In base a quanto ha dichiarato, il sito della commissione elettorale era stato hackerato usando user e password di Chris Msando, il presidente della stessa commissione ucciso il 31 luglio. Di conseguenza, secondo Odinga, i risultati elettorali erano stati manipolati in favore del presidente uscente, Uhuru Kenyatta.
In una nota ufficiale Muthoni Wanyeki, direttrice di Amnesty International per l’Africa orientale, il Corno d’Africa e i Grandi laghi, ha chiesto alla polizia del Kenya di non usare la forza quando non necessaria nel controllo delle proteste successive alle elezioni dell’8 agosto.
“La polizia non ricorra alla forza o alle armi da fuoco per interrompere proteste pacifiche – ha dichiarato Muthoni Wanyeki –. Tale ricorso dovrebbe essere limitato a circostanze estreme e, anche in quei casi, l’uso dovrebbe essere finalizzato a prevenire perdite di vite umane. L’uso eccessivo o sproporzionato della forza violerebbe le norme interne e internazionali“.

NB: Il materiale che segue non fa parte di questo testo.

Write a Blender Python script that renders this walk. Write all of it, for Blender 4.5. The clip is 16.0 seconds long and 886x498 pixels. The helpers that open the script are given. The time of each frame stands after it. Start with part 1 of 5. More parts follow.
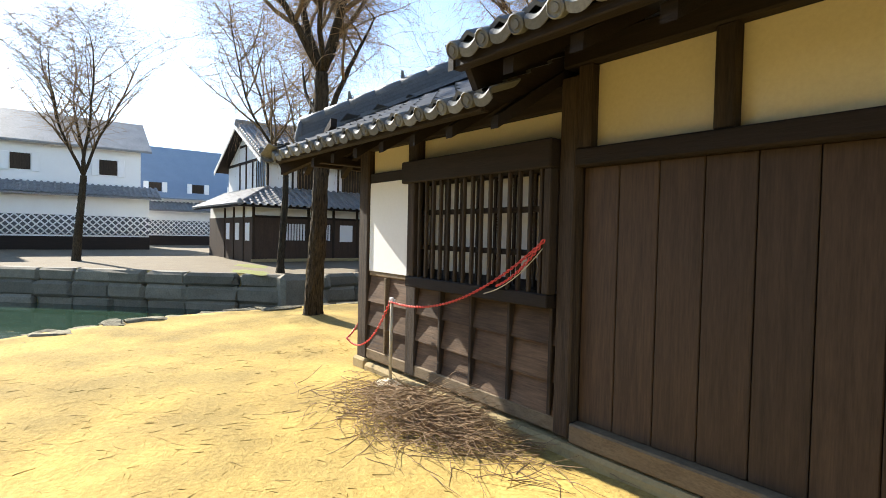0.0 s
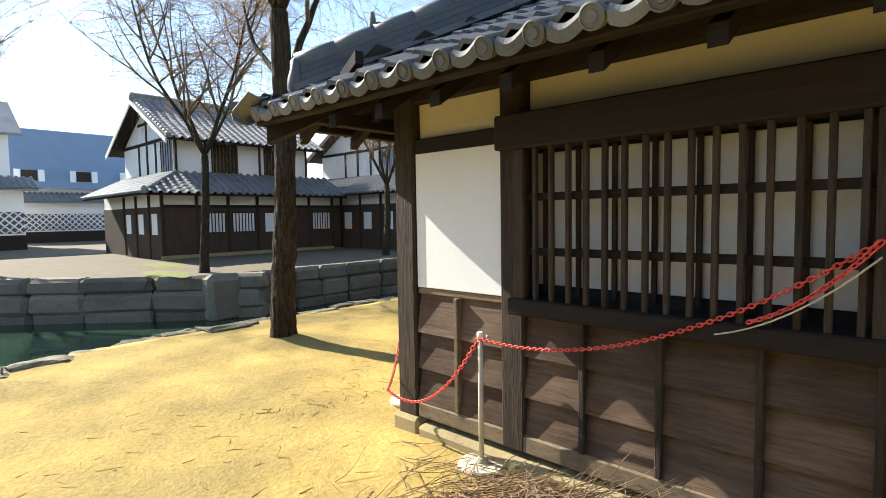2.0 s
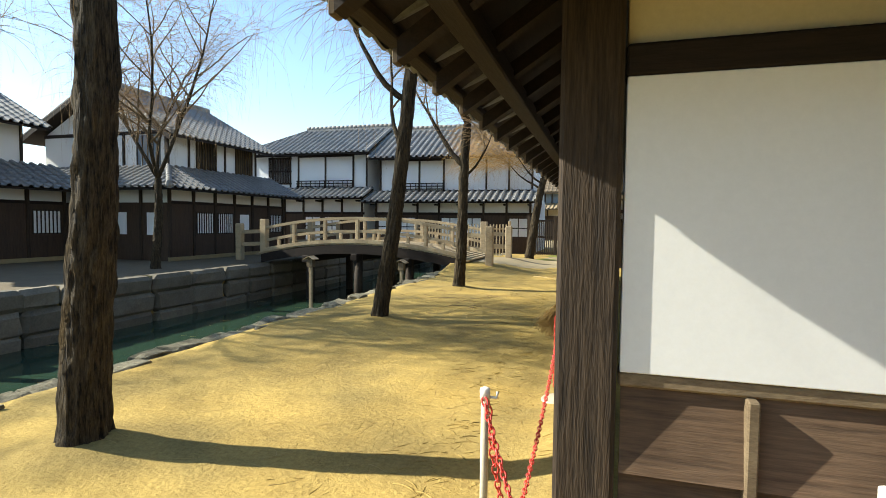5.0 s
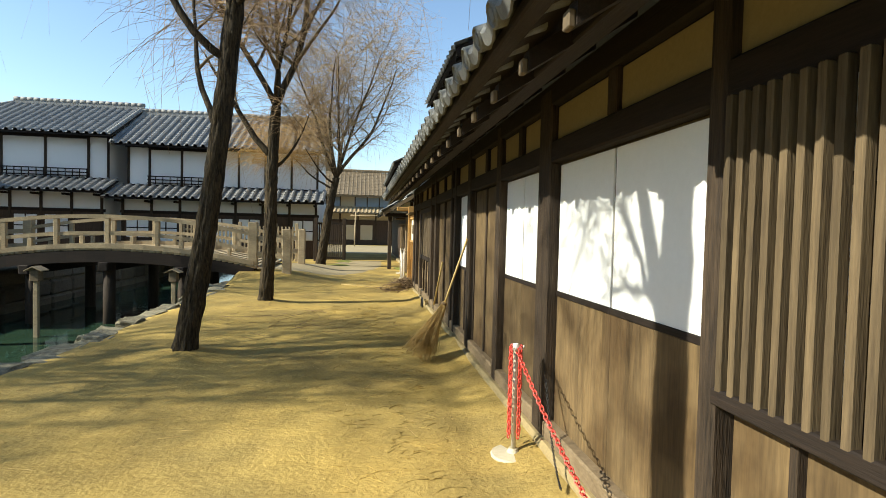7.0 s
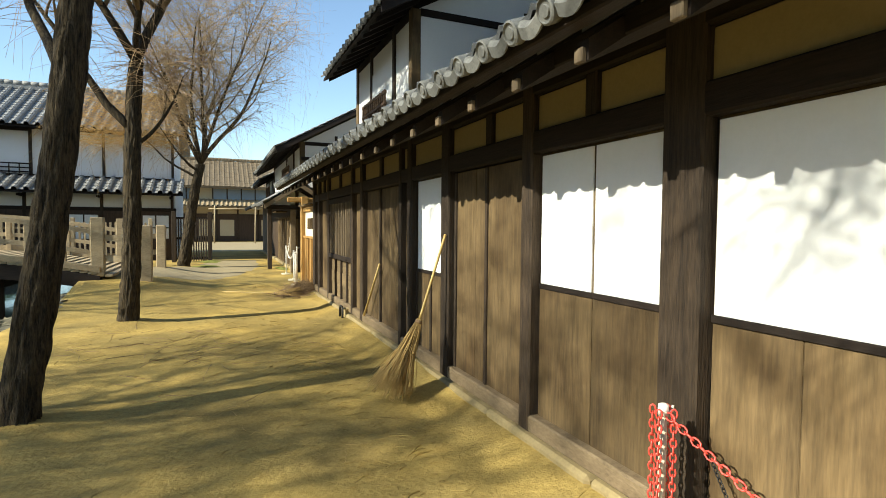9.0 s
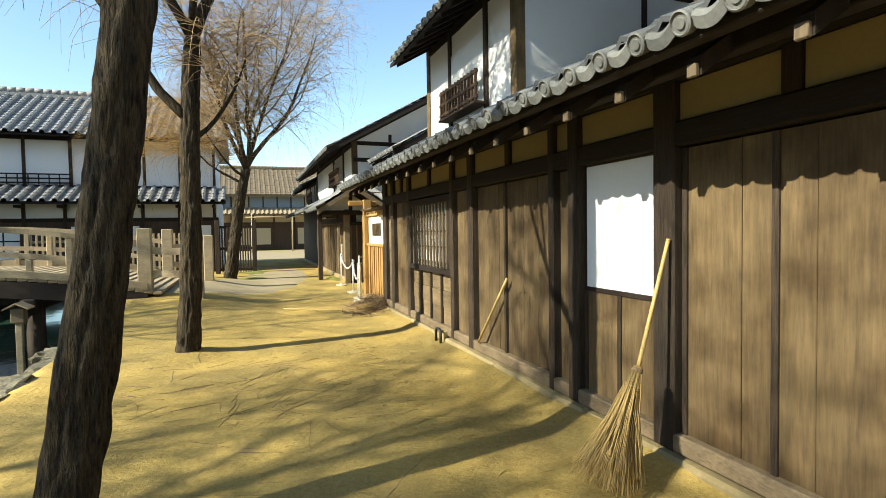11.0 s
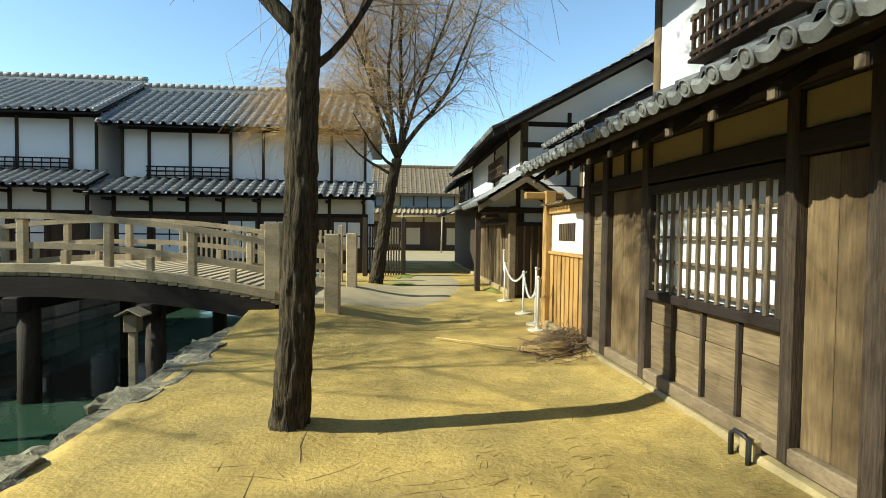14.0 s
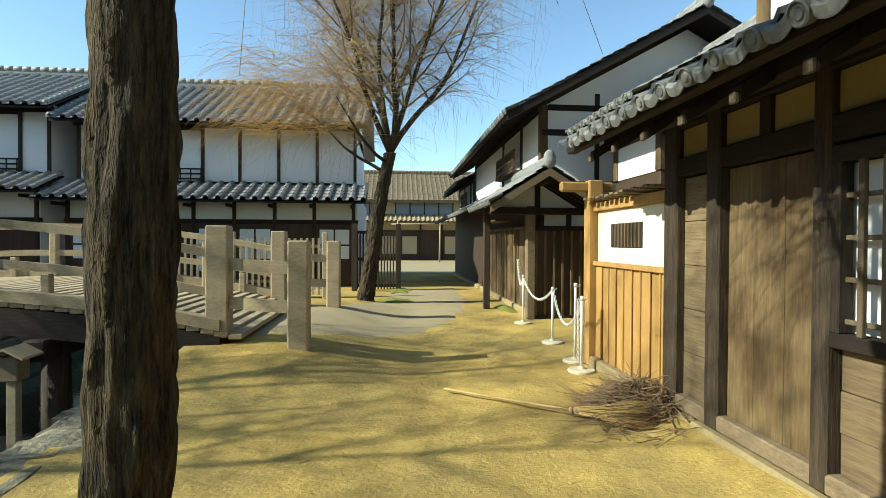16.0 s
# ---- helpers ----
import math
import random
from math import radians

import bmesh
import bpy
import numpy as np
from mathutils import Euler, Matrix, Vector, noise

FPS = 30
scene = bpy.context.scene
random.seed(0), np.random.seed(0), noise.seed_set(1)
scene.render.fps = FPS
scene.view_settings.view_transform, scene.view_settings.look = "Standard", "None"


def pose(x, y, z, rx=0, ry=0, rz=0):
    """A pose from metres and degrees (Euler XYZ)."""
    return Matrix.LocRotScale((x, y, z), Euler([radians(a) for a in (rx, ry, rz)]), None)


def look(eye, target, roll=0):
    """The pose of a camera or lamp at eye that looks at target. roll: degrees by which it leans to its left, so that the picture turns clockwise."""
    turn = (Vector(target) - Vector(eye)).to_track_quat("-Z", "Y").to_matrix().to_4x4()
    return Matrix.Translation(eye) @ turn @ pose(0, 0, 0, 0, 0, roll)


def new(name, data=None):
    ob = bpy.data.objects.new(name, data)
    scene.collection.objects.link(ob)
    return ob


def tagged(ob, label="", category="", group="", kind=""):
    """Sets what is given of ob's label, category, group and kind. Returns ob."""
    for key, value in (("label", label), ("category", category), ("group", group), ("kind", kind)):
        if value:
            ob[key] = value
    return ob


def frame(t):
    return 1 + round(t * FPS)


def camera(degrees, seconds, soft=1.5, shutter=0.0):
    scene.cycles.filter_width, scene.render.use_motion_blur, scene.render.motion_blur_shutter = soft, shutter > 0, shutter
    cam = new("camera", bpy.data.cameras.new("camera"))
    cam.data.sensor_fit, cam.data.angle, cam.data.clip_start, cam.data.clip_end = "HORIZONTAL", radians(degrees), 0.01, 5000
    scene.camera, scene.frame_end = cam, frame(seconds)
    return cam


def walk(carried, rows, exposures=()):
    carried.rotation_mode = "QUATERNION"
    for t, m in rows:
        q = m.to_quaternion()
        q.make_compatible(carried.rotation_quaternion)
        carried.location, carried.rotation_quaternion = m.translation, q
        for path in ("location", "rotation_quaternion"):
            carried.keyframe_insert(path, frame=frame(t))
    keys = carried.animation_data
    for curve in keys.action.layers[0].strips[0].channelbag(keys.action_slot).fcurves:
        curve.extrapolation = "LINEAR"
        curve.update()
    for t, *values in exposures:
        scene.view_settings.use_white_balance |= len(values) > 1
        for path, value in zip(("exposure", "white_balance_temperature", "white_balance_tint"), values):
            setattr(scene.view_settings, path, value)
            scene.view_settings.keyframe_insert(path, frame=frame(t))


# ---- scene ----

L’appello a comportamenti non violenti è rivolto anche alle opposizioni: “Se le proteste diventano violente, la polizia ha il dovere di proteggere le persone ma non può prendere a pretesto gli atti di violenza di pochi per limitare i diritti di chi manifesta in modo pacifico. La polizia deve anche assicurare l’incolumità e i diritti degli osservatori elettorali e dei giornalisti che stanno seguendo l’esito delle elezioni. I leader degli schieramenti politici devono fare la loro parte per sollecitare i loro sostenitori ad astenersi dalla violenza“, ha concluso Wanyeki.